• [Written task]
Copy each line that contains the word "part".

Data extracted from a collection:
§ §
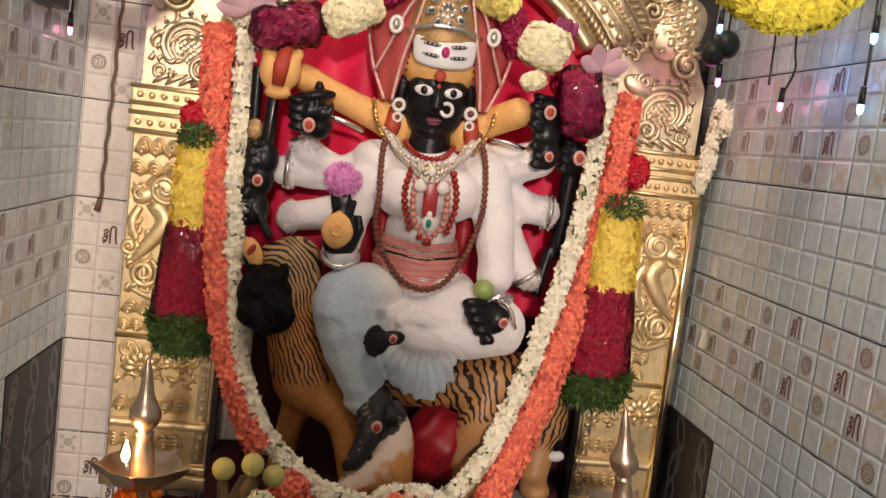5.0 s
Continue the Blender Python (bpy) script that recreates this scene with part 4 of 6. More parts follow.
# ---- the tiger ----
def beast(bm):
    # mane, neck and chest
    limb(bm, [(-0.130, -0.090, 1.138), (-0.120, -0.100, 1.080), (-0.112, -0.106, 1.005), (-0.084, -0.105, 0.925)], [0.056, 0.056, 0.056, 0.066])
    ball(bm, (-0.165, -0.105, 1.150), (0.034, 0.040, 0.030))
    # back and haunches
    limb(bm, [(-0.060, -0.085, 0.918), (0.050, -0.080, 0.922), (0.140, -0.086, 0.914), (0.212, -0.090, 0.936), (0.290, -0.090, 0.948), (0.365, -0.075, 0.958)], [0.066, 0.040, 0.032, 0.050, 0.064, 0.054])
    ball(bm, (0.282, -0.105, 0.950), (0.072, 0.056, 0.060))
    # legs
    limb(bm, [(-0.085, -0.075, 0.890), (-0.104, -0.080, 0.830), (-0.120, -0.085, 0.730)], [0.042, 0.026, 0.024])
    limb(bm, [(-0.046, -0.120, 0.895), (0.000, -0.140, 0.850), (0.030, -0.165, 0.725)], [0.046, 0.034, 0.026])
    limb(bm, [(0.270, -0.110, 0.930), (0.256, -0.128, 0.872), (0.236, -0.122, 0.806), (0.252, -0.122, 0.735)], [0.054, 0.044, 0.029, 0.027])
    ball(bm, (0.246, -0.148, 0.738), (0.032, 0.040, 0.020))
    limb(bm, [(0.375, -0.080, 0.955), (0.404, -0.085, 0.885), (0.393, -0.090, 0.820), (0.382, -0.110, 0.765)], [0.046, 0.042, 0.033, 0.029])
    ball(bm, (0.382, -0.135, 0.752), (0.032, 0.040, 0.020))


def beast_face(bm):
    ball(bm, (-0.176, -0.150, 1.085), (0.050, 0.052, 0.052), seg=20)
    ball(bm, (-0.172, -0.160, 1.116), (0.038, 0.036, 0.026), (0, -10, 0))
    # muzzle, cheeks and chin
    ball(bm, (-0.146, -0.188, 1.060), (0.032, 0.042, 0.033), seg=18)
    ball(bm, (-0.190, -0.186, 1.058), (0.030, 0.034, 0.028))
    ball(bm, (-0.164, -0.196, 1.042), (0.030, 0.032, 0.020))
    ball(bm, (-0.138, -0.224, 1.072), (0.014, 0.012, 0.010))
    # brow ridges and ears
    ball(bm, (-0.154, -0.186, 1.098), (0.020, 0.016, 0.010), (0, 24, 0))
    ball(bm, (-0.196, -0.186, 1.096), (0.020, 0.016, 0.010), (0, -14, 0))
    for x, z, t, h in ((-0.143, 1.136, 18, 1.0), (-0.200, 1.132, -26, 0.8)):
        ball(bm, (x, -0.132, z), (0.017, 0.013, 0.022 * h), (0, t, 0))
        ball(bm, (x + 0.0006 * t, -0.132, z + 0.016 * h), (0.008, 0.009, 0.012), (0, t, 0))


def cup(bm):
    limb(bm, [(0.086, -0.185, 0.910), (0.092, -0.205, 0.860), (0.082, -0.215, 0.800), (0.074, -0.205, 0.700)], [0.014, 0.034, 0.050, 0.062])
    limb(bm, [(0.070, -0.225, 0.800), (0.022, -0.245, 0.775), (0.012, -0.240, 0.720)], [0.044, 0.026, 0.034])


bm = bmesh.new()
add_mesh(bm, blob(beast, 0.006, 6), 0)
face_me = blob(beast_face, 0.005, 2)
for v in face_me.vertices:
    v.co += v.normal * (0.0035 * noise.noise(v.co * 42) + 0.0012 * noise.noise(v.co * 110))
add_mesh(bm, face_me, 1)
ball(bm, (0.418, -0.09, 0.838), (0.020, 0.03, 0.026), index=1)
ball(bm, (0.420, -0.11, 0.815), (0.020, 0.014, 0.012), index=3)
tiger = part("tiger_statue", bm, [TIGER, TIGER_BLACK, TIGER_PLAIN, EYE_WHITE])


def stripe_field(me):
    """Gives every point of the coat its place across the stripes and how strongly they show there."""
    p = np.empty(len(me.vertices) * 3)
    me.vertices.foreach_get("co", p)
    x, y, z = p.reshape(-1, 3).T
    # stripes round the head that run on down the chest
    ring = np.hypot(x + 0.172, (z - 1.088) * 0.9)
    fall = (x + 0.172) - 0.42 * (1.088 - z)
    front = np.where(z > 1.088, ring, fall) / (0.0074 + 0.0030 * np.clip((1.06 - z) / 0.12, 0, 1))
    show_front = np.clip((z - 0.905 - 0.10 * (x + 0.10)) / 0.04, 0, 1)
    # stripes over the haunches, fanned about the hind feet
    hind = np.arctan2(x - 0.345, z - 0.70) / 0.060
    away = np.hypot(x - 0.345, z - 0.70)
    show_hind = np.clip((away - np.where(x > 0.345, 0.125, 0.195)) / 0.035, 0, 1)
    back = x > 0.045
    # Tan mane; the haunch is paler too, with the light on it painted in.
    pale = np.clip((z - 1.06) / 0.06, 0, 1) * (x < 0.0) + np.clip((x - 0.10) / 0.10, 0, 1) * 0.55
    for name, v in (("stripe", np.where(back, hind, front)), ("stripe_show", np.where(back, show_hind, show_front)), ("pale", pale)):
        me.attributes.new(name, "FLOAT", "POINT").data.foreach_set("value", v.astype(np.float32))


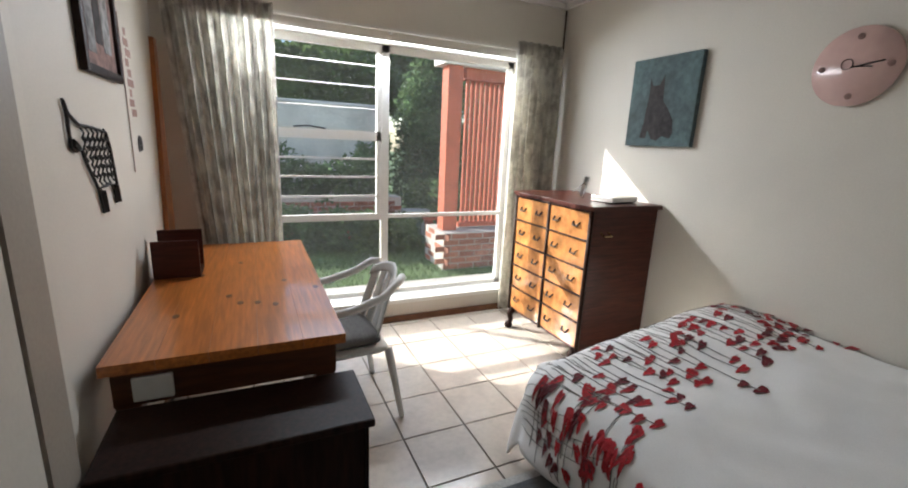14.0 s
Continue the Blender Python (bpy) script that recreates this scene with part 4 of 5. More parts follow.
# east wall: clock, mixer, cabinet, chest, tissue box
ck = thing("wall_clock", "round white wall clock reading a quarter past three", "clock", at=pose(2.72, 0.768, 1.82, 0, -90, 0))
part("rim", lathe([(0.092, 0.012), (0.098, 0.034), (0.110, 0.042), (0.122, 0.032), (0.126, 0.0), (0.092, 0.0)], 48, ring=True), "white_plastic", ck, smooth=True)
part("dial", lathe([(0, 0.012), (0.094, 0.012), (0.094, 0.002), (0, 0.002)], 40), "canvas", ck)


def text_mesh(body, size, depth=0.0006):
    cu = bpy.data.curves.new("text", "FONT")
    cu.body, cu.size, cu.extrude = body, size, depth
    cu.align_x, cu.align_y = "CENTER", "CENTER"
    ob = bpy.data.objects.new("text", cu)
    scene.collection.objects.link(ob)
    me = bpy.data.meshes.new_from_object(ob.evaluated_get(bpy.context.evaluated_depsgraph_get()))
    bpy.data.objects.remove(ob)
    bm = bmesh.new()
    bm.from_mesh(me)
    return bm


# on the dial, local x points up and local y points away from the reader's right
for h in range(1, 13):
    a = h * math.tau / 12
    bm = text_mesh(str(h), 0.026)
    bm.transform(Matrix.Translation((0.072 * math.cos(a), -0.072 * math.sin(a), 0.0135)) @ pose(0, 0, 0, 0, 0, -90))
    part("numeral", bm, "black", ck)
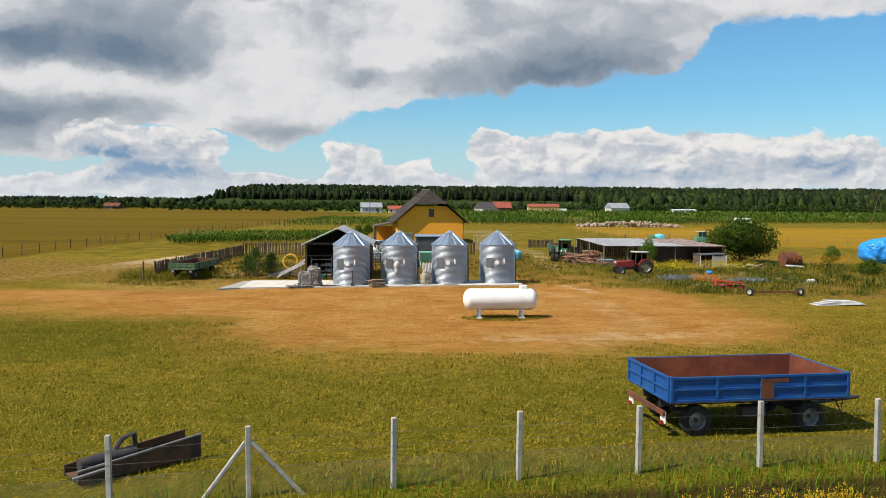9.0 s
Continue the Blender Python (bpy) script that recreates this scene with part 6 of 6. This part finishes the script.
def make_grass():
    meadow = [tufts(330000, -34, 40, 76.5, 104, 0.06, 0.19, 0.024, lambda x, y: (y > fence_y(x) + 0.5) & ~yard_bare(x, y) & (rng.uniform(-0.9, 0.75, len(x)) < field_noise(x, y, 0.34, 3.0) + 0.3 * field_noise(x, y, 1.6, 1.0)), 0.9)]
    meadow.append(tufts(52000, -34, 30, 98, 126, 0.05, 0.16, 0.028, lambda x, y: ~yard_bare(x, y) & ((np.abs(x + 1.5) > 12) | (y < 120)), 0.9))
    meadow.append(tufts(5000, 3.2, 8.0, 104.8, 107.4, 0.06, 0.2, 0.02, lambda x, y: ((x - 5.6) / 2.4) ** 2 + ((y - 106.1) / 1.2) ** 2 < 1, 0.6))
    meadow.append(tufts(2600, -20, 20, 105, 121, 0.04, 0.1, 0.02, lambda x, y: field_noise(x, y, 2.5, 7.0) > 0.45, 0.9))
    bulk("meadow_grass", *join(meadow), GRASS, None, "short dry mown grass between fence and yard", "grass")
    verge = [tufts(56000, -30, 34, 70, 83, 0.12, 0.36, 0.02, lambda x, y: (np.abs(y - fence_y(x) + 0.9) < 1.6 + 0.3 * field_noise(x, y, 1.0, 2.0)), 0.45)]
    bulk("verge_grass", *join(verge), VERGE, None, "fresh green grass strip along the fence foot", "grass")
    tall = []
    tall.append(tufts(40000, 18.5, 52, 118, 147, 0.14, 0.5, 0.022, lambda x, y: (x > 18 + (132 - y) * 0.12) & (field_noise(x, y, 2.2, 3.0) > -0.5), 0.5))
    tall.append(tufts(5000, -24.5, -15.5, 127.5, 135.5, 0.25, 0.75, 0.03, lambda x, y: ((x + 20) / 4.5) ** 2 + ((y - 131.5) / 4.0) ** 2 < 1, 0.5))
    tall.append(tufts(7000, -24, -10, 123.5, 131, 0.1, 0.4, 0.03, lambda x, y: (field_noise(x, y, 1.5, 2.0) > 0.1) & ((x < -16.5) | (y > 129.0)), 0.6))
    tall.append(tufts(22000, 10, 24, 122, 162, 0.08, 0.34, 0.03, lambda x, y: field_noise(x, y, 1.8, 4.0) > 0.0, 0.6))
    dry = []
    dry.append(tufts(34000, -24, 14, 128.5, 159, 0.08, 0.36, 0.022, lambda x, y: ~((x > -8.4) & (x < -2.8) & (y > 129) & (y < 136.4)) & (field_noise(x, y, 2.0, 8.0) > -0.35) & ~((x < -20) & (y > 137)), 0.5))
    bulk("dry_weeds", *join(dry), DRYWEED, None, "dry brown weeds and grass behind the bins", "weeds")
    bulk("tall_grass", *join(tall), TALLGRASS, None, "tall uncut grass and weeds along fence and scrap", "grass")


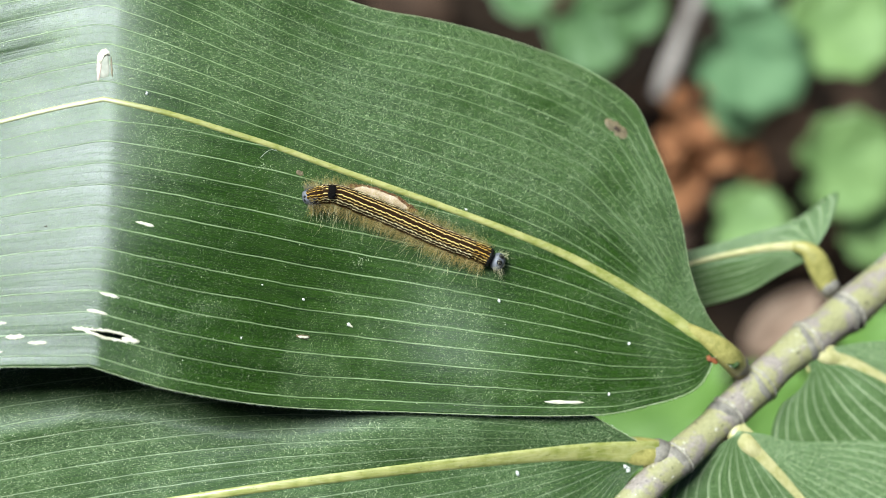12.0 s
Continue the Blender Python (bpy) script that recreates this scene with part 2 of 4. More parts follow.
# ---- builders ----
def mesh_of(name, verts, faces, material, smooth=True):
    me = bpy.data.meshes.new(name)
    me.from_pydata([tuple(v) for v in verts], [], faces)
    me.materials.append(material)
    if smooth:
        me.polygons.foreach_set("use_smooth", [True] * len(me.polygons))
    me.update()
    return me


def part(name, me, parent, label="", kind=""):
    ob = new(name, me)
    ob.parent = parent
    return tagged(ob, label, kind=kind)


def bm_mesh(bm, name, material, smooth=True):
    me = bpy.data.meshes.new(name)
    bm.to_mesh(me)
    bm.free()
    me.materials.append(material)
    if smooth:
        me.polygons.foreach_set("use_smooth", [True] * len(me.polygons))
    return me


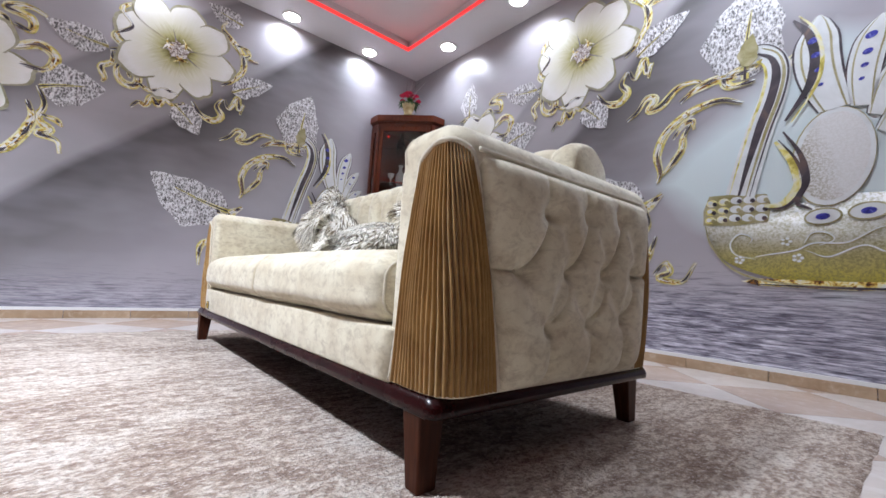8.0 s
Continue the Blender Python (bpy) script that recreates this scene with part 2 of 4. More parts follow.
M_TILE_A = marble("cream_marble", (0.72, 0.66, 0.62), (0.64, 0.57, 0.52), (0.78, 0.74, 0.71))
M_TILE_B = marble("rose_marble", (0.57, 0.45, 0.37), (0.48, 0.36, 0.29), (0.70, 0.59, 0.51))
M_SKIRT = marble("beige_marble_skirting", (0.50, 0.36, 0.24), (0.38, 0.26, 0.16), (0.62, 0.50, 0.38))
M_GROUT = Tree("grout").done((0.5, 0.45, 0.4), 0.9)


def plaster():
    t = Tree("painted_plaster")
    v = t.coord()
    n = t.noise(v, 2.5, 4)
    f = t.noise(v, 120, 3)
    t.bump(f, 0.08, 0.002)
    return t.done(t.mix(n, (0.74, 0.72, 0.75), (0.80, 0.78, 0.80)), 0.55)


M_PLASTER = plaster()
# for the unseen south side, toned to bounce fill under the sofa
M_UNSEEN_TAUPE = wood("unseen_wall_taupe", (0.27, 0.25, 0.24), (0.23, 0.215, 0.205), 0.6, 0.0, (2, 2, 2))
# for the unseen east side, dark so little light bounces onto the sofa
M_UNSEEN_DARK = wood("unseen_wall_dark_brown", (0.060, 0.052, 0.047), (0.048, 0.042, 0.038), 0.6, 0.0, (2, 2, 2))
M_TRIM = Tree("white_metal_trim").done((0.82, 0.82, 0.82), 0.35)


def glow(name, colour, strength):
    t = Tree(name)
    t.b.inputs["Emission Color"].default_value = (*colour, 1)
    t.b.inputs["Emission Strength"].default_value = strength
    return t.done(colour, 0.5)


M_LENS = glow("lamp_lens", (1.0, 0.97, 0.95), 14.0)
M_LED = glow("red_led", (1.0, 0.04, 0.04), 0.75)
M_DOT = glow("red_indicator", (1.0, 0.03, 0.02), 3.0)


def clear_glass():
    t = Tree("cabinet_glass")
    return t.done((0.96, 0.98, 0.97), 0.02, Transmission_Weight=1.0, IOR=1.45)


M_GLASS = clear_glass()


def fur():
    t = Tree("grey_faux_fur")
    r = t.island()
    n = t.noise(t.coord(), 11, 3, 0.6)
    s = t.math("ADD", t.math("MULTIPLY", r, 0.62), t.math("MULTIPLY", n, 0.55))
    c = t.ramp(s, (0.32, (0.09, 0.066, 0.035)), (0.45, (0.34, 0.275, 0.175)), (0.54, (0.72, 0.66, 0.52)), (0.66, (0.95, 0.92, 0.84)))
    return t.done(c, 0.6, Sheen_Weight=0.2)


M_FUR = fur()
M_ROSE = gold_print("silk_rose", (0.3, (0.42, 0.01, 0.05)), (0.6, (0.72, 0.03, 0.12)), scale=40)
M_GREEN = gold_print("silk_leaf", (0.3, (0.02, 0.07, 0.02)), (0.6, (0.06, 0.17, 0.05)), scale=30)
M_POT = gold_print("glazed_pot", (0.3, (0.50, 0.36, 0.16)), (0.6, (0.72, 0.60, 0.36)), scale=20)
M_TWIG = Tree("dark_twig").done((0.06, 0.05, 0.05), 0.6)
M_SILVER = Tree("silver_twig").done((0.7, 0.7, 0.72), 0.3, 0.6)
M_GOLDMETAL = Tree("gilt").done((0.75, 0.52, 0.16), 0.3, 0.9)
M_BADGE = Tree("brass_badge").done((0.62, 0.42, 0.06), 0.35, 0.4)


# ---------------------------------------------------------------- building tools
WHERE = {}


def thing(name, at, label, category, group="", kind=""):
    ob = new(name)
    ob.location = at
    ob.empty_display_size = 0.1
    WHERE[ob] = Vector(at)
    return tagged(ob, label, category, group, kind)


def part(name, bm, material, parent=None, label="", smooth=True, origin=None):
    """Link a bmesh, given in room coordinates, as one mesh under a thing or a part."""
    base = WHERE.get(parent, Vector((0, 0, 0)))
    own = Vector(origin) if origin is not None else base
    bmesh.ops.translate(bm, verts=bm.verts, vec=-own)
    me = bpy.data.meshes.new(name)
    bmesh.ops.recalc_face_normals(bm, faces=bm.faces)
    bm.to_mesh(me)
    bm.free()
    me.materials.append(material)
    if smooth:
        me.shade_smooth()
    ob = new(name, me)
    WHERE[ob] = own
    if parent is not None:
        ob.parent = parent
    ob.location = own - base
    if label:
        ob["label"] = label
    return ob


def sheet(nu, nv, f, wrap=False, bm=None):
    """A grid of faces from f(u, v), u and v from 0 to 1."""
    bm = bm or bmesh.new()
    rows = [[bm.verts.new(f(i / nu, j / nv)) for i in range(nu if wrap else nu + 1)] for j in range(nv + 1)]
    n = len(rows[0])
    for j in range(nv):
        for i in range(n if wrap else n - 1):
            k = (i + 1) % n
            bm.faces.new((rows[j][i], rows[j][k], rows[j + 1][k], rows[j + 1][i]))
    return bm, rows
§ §
• [Answer to this problem]
Continue the Blender Python (bpy) script that recreates this scene with part 4 of 6. More parts follow.
tiger = part("tiger_statue", bm, [TIGER, TIGER_BLACK, TIGER_PLAIN, EYE_WHITE])
Continue the Blender Python (bpy) script that recreates this scene with part 4 of 5. More parts follow.
part("rim", lathe([(0.092, 0.012), (0.098, 0.034), (0.110, 0.042), (0.122, 0.032), (0.126, 0.0), (0.092, 0.0)], 48, ring=True), "white_plastic", ck, smooth=True)
part("dial", lathe([(0, 0.012), (0.094, 0.012), (0.094, 0.002), (0, 0.002)], 40), "canvas", ck)
    part("numeral", bm, "black", ck)
Continue the Blender Python (bpy) script that recreates this scene with part 6 of 6. This part finishes the script.
Continue the Blender Python (bpy) script that recreates this scene with part 2 of 4. More parts follow.
def part(name, me, parent, label="", kind=""):
Continue the Blender Python (bpy) script that recreates this scene with part 2 of 4. More parts follow.
def part(name, bm, material, parent=None, label="", smooth=True, origin=None):
    """Link a bmesh, given in room coordinates, as one mesh under a thing or a part."""